## Begin Data lines
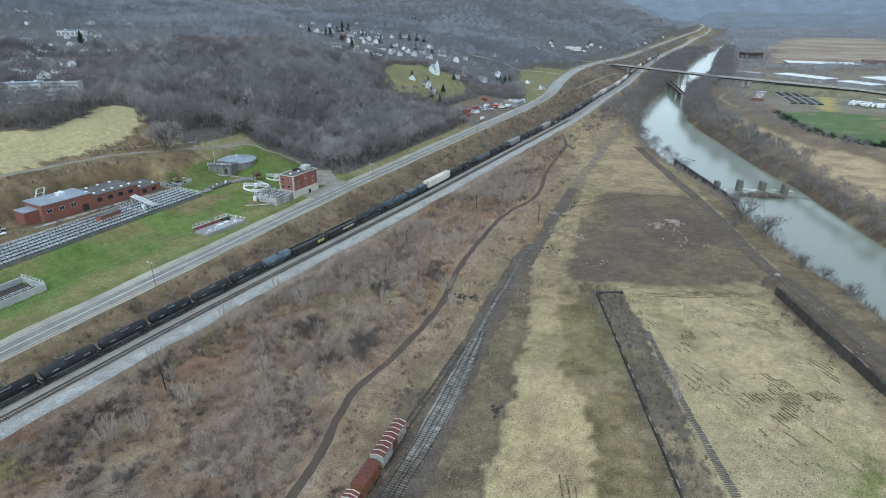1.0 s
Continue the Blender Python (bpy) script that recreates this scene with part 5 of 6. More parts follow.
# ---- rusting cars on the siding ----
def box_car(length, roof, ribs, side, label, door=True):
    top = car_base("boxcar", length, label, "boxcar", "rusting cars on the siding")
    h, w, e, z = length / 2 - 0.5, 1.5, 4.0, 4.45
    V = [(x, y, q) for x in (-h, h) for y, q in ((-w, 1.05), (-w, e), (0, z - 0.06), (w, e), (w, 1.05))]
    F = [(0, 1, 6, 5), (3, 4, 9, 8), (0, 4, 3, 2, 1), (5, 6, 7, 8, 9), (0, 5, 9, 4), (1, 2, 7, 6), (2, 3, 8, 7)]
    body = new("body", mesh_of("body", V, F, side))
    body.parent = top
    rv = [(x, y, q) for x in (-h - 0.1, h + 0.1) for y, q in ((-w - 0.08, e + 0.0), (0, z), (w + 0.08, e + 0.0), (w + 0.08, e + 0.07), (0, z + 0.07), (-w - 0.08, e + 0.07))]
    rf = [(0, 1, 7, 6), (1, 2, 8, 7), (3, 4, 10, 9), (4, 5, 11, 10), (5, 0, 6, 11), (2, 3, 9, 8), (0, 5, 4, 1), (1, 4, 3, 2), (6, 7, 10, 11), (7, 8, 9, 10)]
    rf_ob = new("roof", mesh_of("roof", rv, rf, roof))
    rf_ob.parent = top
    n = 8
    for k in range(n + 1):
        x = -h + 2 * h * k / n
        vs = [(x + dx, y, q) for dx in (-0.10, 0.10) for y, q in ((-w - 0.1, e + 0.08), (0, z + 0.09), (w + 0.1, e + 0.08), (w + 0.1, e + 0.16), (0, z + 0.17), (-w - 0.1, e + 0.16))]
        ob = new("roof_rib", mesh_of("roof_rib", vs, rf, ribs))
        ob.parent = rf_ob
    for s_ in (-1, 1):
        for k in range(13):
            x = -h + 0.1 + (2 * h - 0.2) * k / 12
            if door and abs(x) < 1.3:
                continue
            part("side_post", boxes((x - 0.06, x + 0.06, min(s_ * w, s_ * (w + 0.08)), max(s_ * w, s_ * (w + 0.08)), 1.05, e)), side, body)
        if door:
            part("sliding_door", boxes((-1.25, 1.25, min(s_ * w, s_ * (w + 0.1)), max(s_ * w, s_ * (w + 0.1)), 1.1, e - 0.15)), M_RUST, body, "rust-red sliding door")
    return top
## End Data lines
Skip the images and write out the rest of the listing exactly.

- [Result]:
1.0 s
Continue the Blender Python (bpy) script that recreates this scene with part 5 of 6. More parts follow.
# ---- rusting cars on the siding ----
def box_car(length, roof, ribs, side, label, door=True):
    top = car_base("boxcar", length, label, "boxcar", "rusting cars on the siding")
    h, w, e, z = length / 2 - 0.5, 1.5, 4.0, 4.45
    V = [(x, y, q) for x in (-h, h) for y, q in ((-w, 1.05), (-w, e), (0, z - 0.06), (w, e), (w, 1.05))]
    F = [(0, 1, 6, 5), (3, 4, 9, 8), (0, 4, 3, 2, 1), (5, 6, 7, 8, 9), (0, 5, 9, 4), (1, 2, 7, 6), (2, 3, 8, 7)]
    body = new("body", mesh_of("body", V, F, side))
    body.parent = top
    rv = [(x, y, q) for x in (-h - 0.1, h + 0.1) for y, q in ((-w - 0.08, e + 0.0), (0, z), (w + 0.08, e + 0.0), (w + 0.08, e + 0.07), (0, z + 0.07), (-w - 0.08, e + 0.07))]
    rf = [(0, 1, 7, 6), (1, 2, 8, 7), (3, 4, 10, 9), (4, 5, 11, 10), (5, 0, 6, 11), (2, 3, 9, 8), (0, 5, 4, 1), (1, 4, 3, 2), (6, 7, 10, 11), (7, 8, 9, 10)]
    rf_ob = new("roof", mesh_of("roof", rv, rf, roof))
    rf_ob.parent = top
    n = 8
    for k in range(n + 1):
        x = -h + 2 * h * k / n
        vs = [(x + dx, y, q) for dx in (-0.10, 0.10) for y, q in ((-w - 0.1, e + 0.08), (0, z + 0.09), (w + 0.1, e + 0.08), (w + 0.1, e + 0.16), (0, z + 0.17), (-w - 0.1, e + 0.16))]
        ob = new("roof_rib", mesh_of("roof_rib", vs, rf, ribs))
        ob.parent = rf_ob
    for s_ in (-1, 1):
        for k in range(13):
            x = -h + 0.1 + (2 * h - 0.2) * k / 12
            if door and abs(x) < 1.3:
                continue
            part("side_post", boxes((x - 0.06, x + 0.06, min(s_ * w, s_ * (w + 0.08)), max(s_ * w, s_ * (w + 0.08)), 1.05, e)), side, body)
        if door:
            part("sliding_door", boxes((-1.25, 1.25, min(s_ * w, s_ * (w + 0.1)), max(s_ * w, s_ * (w + 0.1)), 1.1, e - 0.15)), M_RUST, body, "rust-red sliding door")
    return top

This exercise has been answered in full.